::: Collected data :::

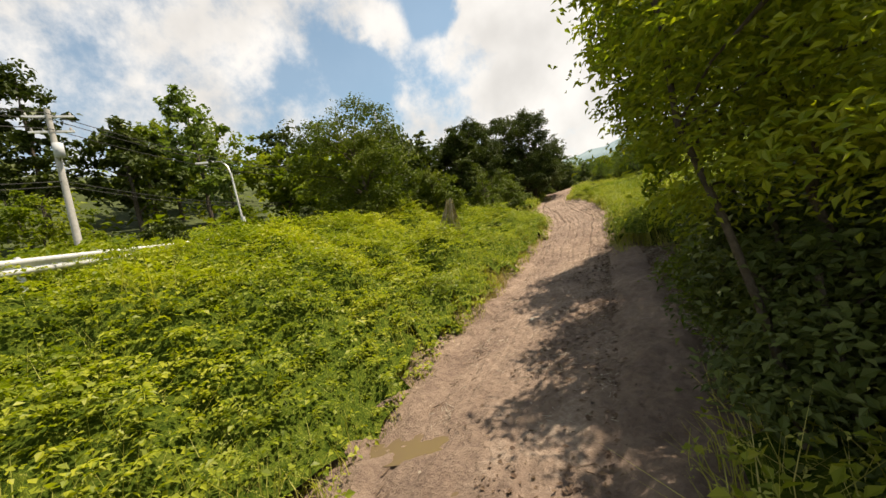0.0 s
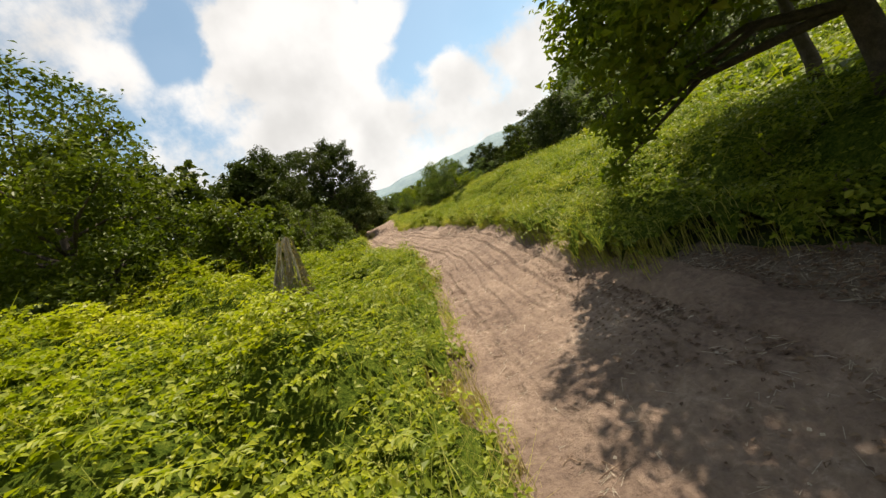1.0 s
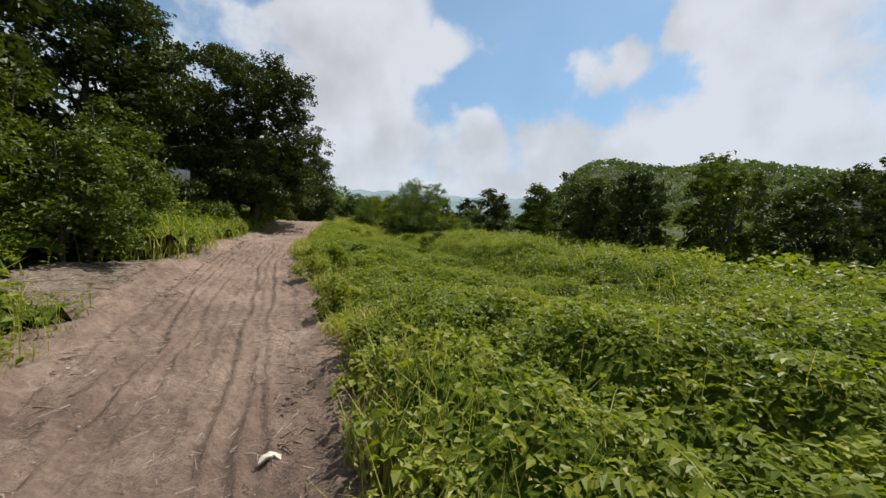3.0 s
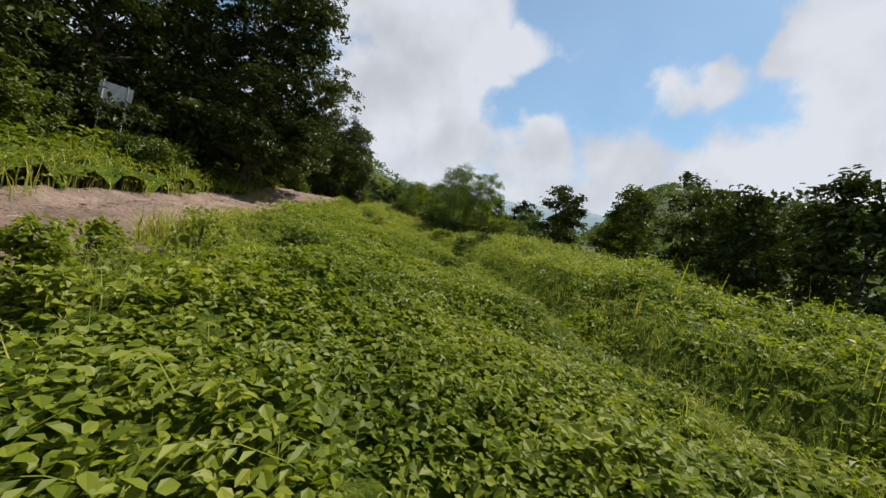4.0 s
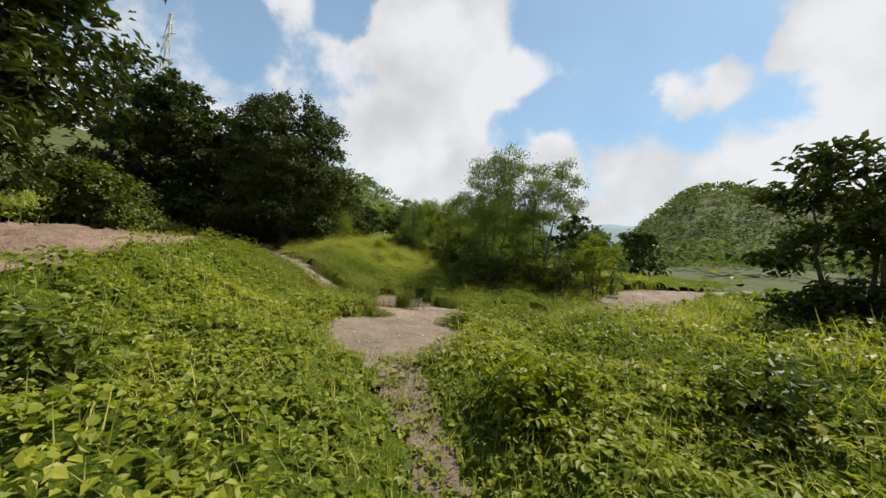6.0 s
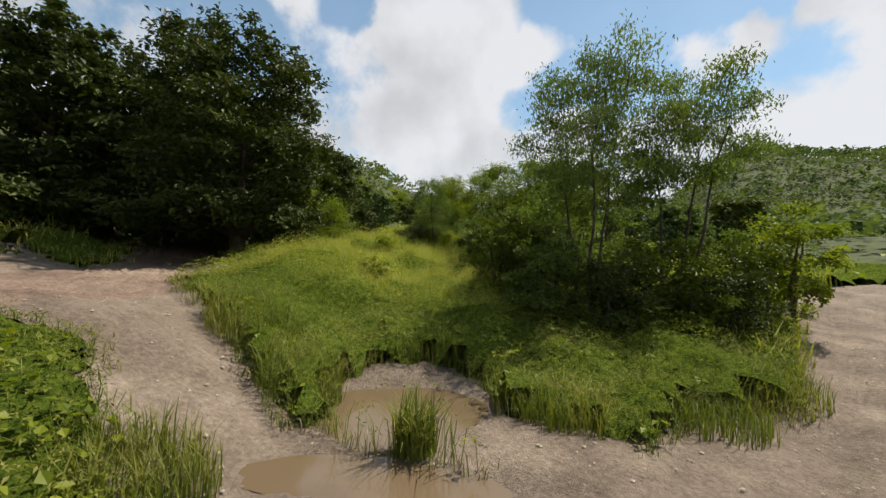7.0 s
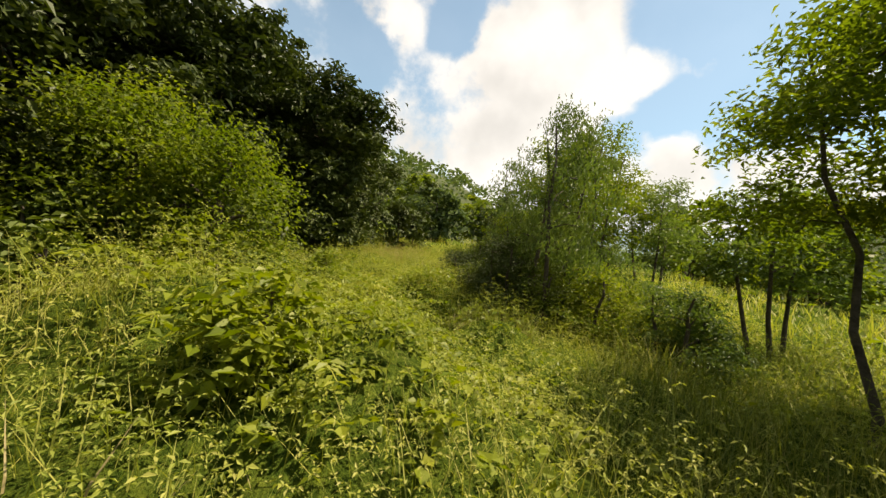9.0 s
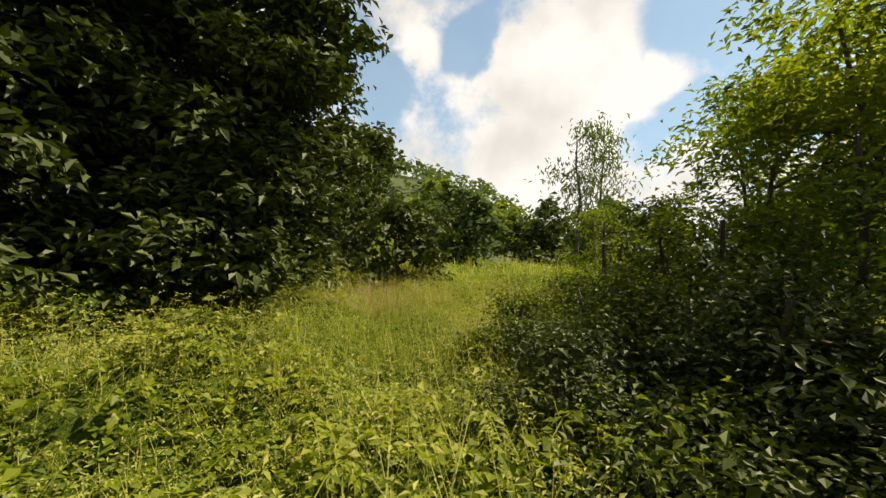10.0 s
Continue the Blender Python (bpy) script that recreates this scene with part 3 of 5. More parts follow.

:::

**What to work on**.
Each line of the data is to be duplicated exactly; pictures stay out of the copy.

**Result of the task**.
0.0 s
1.0 s
3.0 s
4.0 s
6.0 s
7.0 s
9.0 s
10.0 s
Continue the Blender Python (bpy) script that recreates this scene with part 3 of 5. More parts follow.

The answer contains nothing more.